Monday, November 10, 2008

A Surprising Thing I Hate About Working in an Office

That Monday-morning small talk about what you did with your weekend.

If you did a ton of fun, interesting stuff, no one really wants to hear you recite it all, and if you did absolutely nothing, just sat around in your sweats, knitted a bit, maybe made that banana bread you've been promising your roommate for weeks, you end up feeling so so boring.

And everyone in the office manages to ask you about it individually, so you end up reciting the same boring list 20 times. By the end you have the same stupid non-jokes all outlined every time. "Ha! I know! It's like, maybe the cable guy could come when he said he would! Ha! Ha!"

Most devastatingly though, once all the little bits have been recounted, "oh, I puttered around, did some errands, saw a movie Saturday night, blah blah blah," it all sounds like SO LITTLE. WHAT HAPPENED TO MY WEEKEND??? I SWORE there were 48 hours in it last time I checked!!

Sigh.

Thursday, April 24, 2008

Recommended Reading

A couple of days ago, I read this article (http://www.nytimes.com/2008/04/20/magazine/20wwln-lede-t.html) by one of my favorite authors, Micheal Pollan, and I keep thinking about it. The article begins with Pollan working through this question of why bother about trying to save the environment - there seems to be too much to do, and not any reasonable assurance that others will join in on the efforts that need to be made, and we are not sure that it would not all be too late anyway.

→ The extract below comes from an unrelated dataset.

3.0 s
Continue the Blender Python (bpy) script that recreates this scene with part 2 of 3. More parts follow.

I think it particularly speaks to me because I really struggle with this question - "why bother?" - not exactly as he describes it, not so much at the beginning of the effort, but more in the middle. I find that I can easily get myself worked up to make changes and save the world, yaddayaddayadda, but that in the middle, when the sacrifices and challenges are no longer novel and all I want is to just eat a cheeseburger and get on with my life, or not spend 3xs as much on the fancy green light bulbs and instead get the regular ones and have enough left over to buy a pretty new skirt. I find myself wilting at that point - find myself standing in the aisle with a light bulb in either hand, talking myself into buying the cheap one. But I think Pollan is right - I believe that it will take one person after another making all the changes they can, it will take one person after another calling for technological, legislative, and truly, moral, change. I do believe that.

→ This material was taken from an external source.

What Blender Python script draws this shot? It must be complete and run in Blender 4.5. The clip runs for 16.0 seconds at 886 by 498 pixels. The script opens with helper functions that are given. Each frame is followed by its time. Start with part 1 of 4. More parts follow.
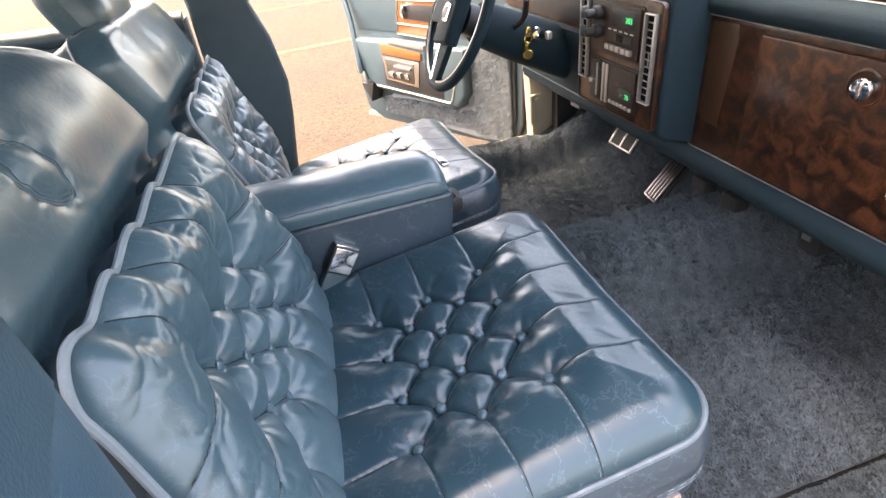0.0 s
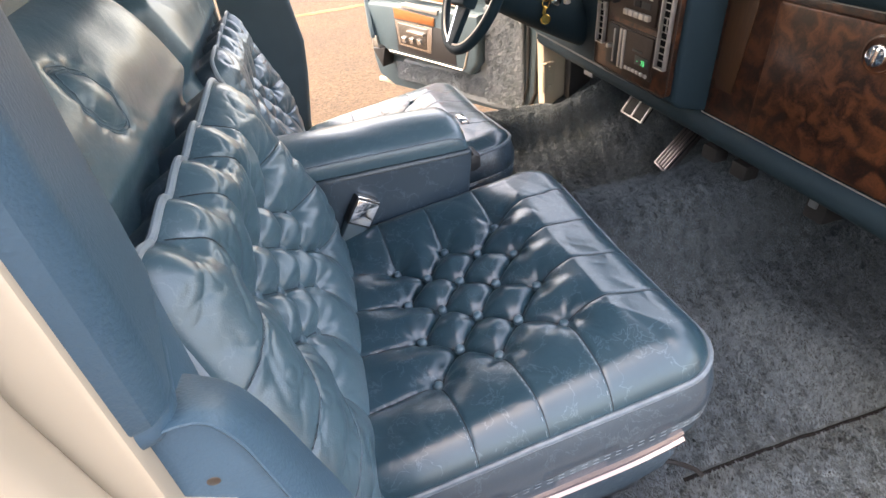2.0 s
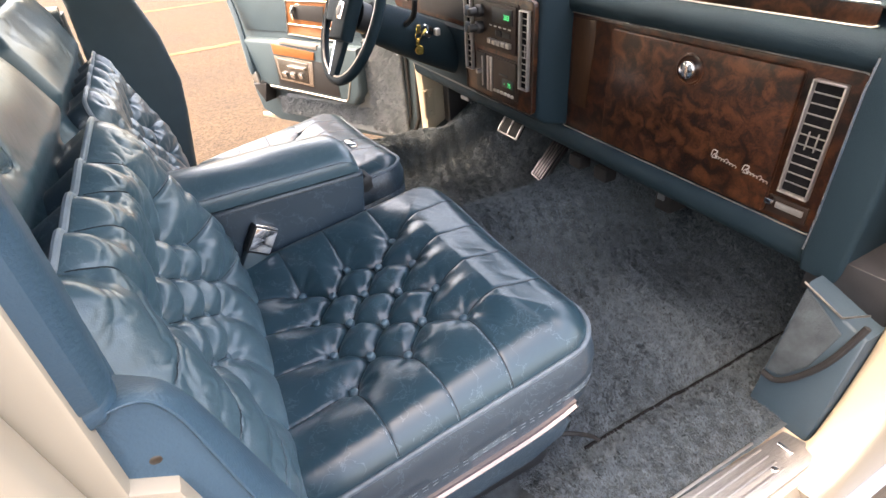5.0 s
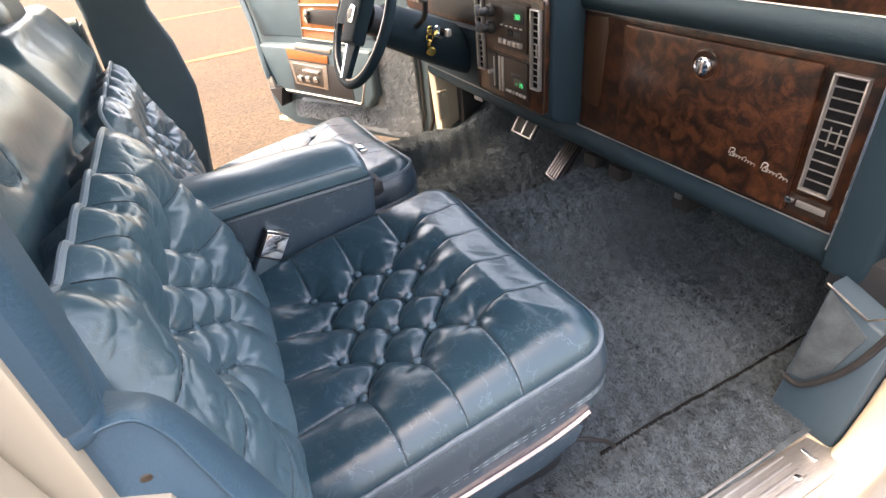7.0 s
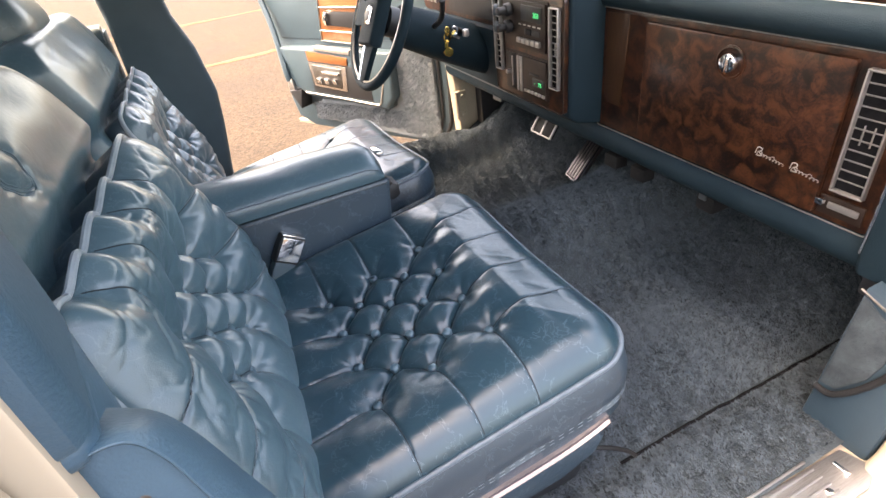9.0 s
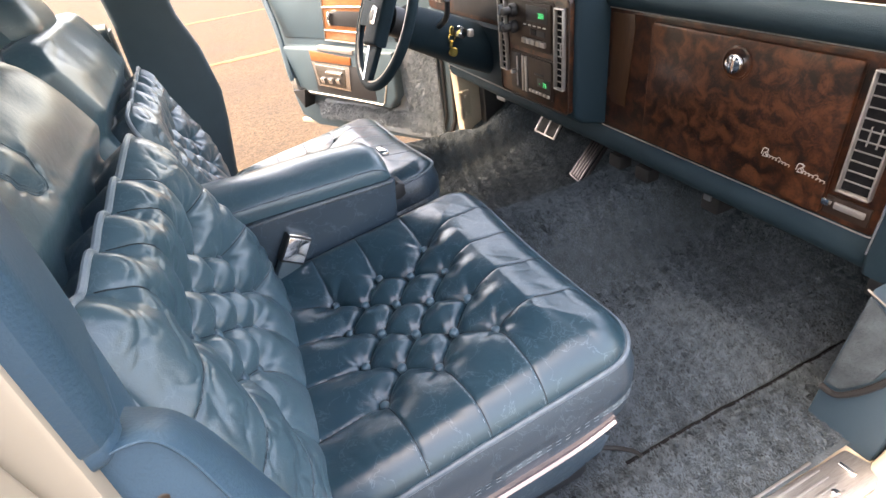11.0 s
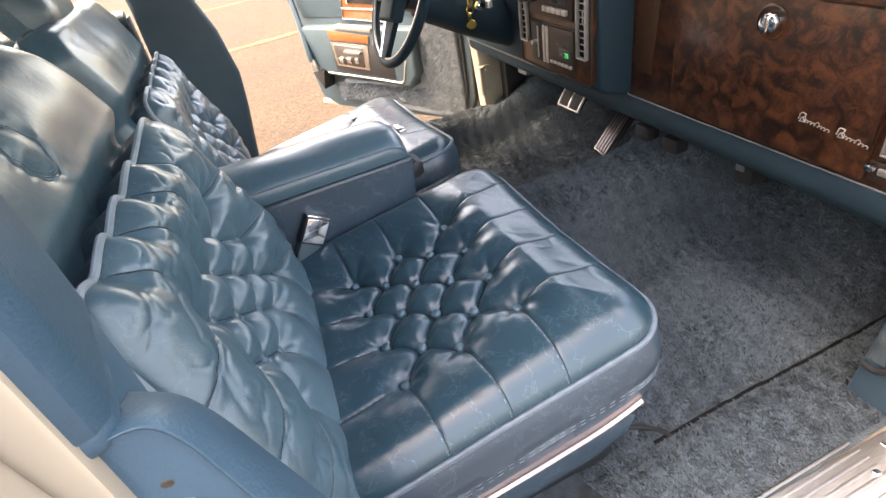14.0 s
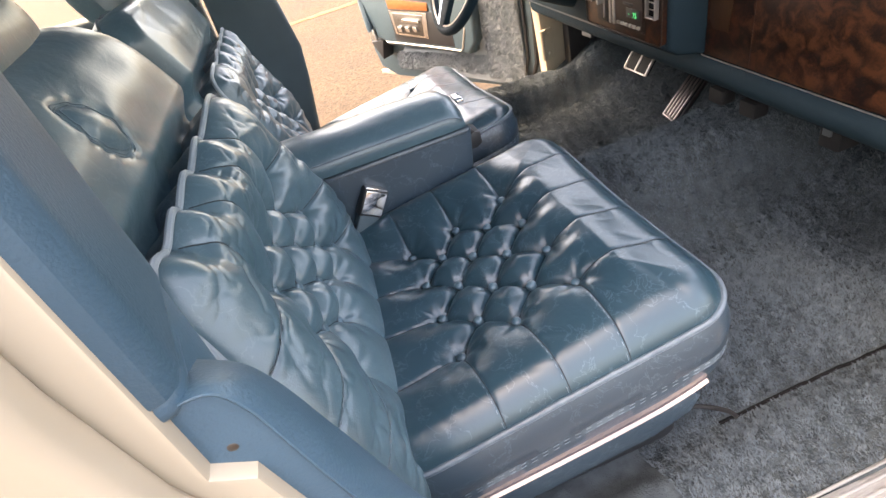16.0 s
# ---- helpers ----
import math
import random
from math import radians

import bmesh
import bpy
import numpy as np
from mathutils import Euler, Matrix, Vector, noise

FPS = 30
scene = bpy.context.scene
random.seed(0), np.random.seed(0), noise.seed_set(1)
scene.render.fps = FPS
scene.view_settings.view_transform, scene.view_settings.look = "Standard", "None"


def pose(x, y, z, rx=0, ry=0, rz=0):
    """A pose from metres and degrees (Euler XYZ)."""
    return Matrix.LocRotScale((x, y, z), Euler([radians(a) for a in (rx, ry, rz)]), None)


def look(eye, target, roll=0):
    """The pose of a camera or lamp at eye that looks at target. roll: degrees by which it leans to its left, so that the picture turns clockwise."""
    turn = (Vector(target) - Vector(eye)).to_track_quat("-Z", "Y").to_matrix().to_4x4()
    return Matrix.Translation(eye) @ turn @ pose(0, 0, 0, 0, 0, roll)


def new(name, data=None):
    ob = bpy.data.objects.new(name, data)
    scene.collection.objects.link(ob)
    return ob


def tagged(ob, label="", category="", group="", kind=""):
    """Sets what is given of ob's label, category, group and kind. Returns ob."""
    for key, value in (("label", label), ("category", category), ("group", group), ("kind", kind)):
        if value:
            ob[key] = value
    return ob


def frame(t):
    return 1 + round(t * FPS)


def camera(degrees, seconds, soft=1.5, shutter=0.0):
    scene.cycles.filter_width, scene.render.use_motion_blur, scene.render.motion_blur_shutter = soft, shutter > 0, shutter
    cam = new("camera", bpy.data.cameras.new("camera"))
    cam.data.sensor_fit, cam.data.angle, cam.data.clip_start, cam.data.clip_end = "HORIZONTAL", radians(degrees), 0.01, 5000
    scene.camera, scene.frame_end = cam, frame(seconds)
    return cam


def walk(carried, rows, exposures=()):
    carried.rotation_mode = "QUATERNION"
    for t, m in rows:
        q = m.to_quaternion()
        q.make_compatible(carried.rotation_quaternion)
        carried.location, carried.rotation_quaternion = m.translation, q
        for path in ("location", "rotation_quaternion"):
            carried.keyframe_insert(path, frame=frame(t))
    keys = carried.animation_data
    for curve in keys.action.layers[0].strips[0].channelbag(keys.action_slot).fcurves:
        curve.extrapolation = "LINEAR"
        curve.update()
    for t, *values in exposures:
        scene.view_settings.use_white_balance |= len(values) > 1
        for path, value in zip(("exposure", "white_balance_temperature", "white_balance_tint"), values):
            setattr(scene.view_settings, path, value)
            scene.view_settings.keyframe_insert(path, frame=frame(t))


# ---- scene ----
cam = camera(80.1, 16.0)
PATH = [
    (0, (-0.411, -0.967, 1.178), (-0.023, 0.668, 0.094), -7.8),
    (0.5, (-0.415, -0.987, 1.165), (-0.089, 0.654, 0.069), -7.9),
    (1, (-0.425, -0.993, 1.16), (-0.1, 0.634, 0.043), -7.7),
    (1.5, (-0.434, -0.987, 1.161), (-0.085, 0.619, 0.021), -6.9),
    (2, (-0.457, -1.004, 1.167), (-0.092, 0.584, 0.007), -6.4),
    (2.5, (-0.467, -1.047, 1.168), (-0.08, 0.543, 0.018), -6.7),
    (3, (-0.471, -1.078, 1.171), (0.037, 0.492, 0.043), -6.2),
    (3.5, (-0.472, -1.081, 1.185), (0.137, 0.463, 0.069), -5.8),
    (4, (-0.476, -1.076, 1.185), (0.214, 0.441, 0.079), -5.5),
    (4.2, (-0.481, -1.069, 1.176), (0.251, 0.431, 0.074), -4.9),
    (6.5, (-0.459, -1.066, 1.182), (0.244, 0.448, 0.08), -6.4),
    (7, (-0.457, -1.065, 1.178), (0.213, 0.468, 0.081), -7.1),
    (7.5, (-0.457, -1.063, 1.175), (0.189, 0.481, 0.081), -7.6),
    (8, (-0.449, -1.06, 1.176), (0.176, 0.494, 0.084), -8.1),
    (8.5, (-0.444, -1.055, 1.179), (0.166, 0.506, 0.088), -8.4),
    (9, (-0.442, -1.055, 1.177), (0.156, 0.512, 0.087), -8.7),
    (11.5, (-0.451, -1.05, 1.18), (0.141, 0.518, 0.089), -8.7),
    (12, (-0.448, -1.043, 1.173), (0.133, 0.527, 0.079), -9.1),
    (12.5, (-0.444, -1.041, 1.169), (0.127, 0.527, 0.068), -9.4),
    (13, (-0.444, -1.041, 1.173), (0.116, 0.529, 0.067), -9.7),
    (13.5, (-0.436, -1.042, 1.168), (0.088, 0.531, 0.05), -10.7),
    (14, (-0.436, -1.044, 1.166), (0.043, 0.529, 0.028), -11.9),
    (14.5, (-0.442, -1.042, 1.165), (-0.058, 0.543, 0.008), -13.6),
    (15, (-0.436, -1.039, 1.162), (-0.147, 0.554, -0.012), -15.3),
    (15.5, (-0.433, -1.038, 1.161), (-0.201, 0.559, -0.02), -16.3),
    (16, (-0.431, -1.039, 1.165), (-0.196, 0.557, -0.018), -16.6),
]
walk(cam, [(t, look(eye, target, roll)) for t, eye, target, roll in PATH],
     exposures=[(0, 3.34, 8700, 17), (3, 3.14, 9000, 17), (13, 3.20, 8700, 16), (15.5, 3.26, 9300, 17)])

# ---- light ----
W = bpy.data.worlds.new("sky")
scene.world = W
W.use_nodes = True
wn = W.node_tree.nodes
sky = wn.new("ShaderNodeTexSky")
sky.sky_type = "NISHITA"
sky.sun_disc = False
sky.sun_elevation, sky.sun_rotation = radians(65.7), radians(-61)
sky.air_density, sky.dust_density = 1.0, 6.0
wn["Background"].inputs[1].default_value = 0.26
W.node_tree.links.new(sky.outputs[0], wn["Background"].inputs[0])
sun = new("sun", bpy.data.lights.new("sun", "SUN"))
sun.data.energy, sun.data.angle, sun.data.color = 0.42, radians(20), (1.0, 0.87, 0.70)
sun.matrix_world = look((-2.7, 1.5, 6.8), (0, 0, 0))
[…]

And I believe something that Pollan doesn't talk about directly, but opens the way to with his discussion of "living as if". Pollan uses Vaclav Havel, a Czech politician who was instrumental in the overthrow of communism in Czechoslovakia, as an example of what can happen when people go ahead with what they believe is right even when all but sure that those attempts will be futile if not personally dangerous. I think that what Pollan doesn't explicitly say, but is exceptionally true, is that there is something very pure and valuable about doing what you believe is right, regardless of surrounding situations. That in a very direct and simple, yet somewhat elusive way, there is value in doing all the little energy saving, emission reducing things you can - whether or not they lead to others following, to legislative changes, or to technological advances. I believe that there is something valuable in doing what you know to be right, even if that action is ineffective or fruitless.

Additionally - I also wanted to point you towards Pollan's comment about observing Sabbath - I kinda love this idea - it's so simple and direct. I've been thinking about implementing it in my own life, perhaps with the modifications of allowing for use of lights and food-related devices.